With a blade that is the same width across its length and has a squared rather than a pointy end.  The blade is uniformly wide, which makes it great for peeling cylindrical vegetables like daikon or carrots horizontally.  Across the center of the blade oval-shaped cuts have been carved into the blade to help it release while it is cutting.



IDEAL BLADE SIZE

A santoku is an all-purpose kitchen knife that comes in 2 sizes.  One size is similar to the chef’s knife while the mini-size is more similar in length to a utility knife.  The 5″ (12.5 cm) mini-santoku can be used for small to medium cutting jobs in the kitchen.  A larger 5.5″ (14cm) santoku knife is considered the standard size blade in Japan.  Although larger blades can sometimes be found they are not ideal as the compactness and width of the blade is what brings out its special qualities.  If the blade is longer the knife becomes more difficult to maneuver which in turn reduces consistency and cutting speed.  Choose either the mini or standard blade depending on what sizes of fruit and vegetables you use most.  Kikusumi offers a mini-santoku in the 3 kitchen knife set as well as a 5.5″ knife sold individually.



WHEN TO USE A SANTOKU

Useful for almost any job the Santoku knife is the one most commonly used by Japanese cooks. Vegetables, fruit, fish or boneless meat can be prepared successfully with a santoku knife because its wide blade makes even cutting more consistent and easier.  A mini version of this knife achieves the best results with smaller and medium size vegetables and fruit like a kiwi.  A 5.5″ (14 cm) blade does better with larger vegetables like daikon and onion.

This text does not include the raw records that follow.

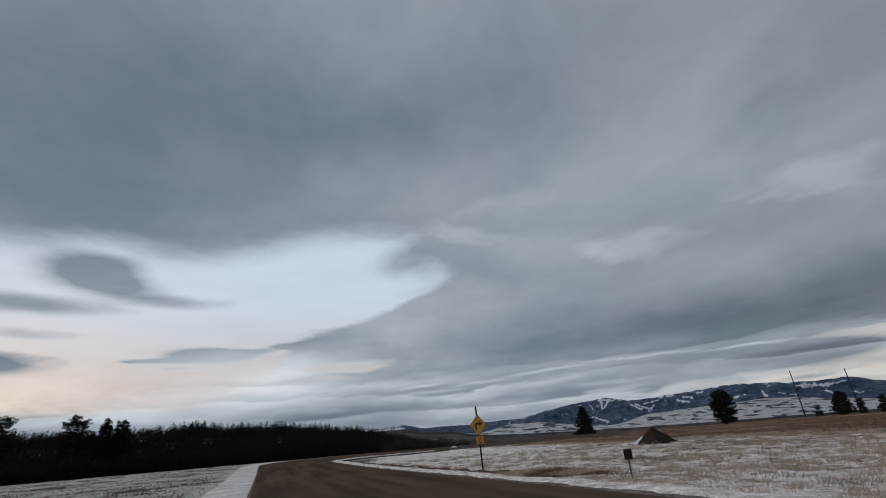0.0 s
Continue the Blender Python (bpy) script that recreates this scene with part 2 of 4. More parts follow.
# lens clouds before the clear sky
for lens_az, lens_el, lens_w, lens_h, thick, tilt in ((-31.0, 16.0, 8.5, 1.0, -0.7, 0), (-42, 14.9, 10, 1.3, -0.9, 0), (-44, 9.4, 6.5, 1.3, -1.4, 0), (-41, 12.2, 5, 0.7, -0.4, 0), (-40, 4.2, 16, 1.4, -0.55, 0),
                                                      (-21, 10.9, 3.2, 0.5, -1.2, 2), (-30, 9.95, 4.5, 0.4, -1.2, 0), (33.5, 5.0, 15, 1.45, -2.2, -1), (38, 2.6, 3.0, 0.3, -0.7, 0), (48.0, 4.05, 3.6, 0.55, -2.6, -2), (55.4, 4.3, 2.4, 0.36, -2.6, -3), (60.6, 3.85, 3.6, 0.38, -2.8, -2), (64.2, 3.5, 1.7, 0.18, -2.2, -2),
                                                      (63.9, 2.48, 1.9, 0.17, -2.0, -2), (64.0, 2.0, 1.7, 0.17, -2.0, -2), (73.5, 2.3, 9.5, 0.85, -2.6, -2), (78, 3.1, 6, 0.30, -0.9, -3), (57, 4.95, 5, 0.30, -0.9, -2), (66, 4.4, 5, 0.25, -0.7, -2), (52, 5.3, 4, 0.25, -0.7, -1),
                                                      (124.3, 3.3, 2.2, 0.5, -1.8, 0), (-25.4, 10.5, 6.2, 1.1, -2.6, 0), (-16.5, 11.5, 4.0, 0.6, -1.6, 3), (-32.5, 9.8, 2.4, 0.25, -1.2, 0), (-28, 9.2, 3, 0.22, -0.8, 0), (-13, 9.9, 4, 0.5, -1.0, 0)):
    clear = cloud(clear, lens_az, lens_el, lens_w, lens_h, thick, tilt, fine_at)
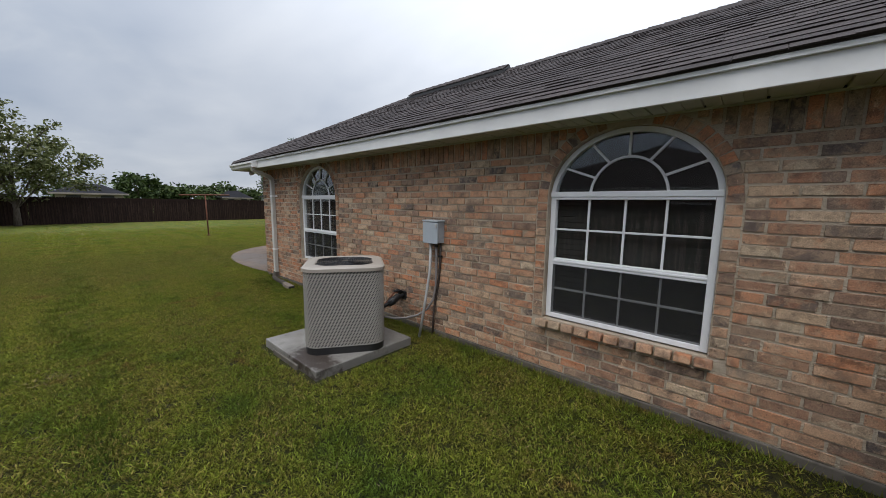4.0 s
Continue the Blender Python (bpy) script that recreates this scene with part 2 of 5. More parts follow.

When cutting larger quantities of ingredients, lighter knives will cause less fatigue compared to heavier knives.  The blade profile of a Santoku is straight so that controlling the thickness of slices is easy.  The thin blades on these knives make precision cutting effortless.  Cutting with this uniquely shaped knife use a slight forward motion as the knife descends vertically. Once you get used to it you’ll find that you have much more control over the knife and the thickness of the cut.  The santoku knife offers similar benefits to a typical Western chef’s knife but with the benefit of being lighter in weight and wider in blade which makes it easier to control.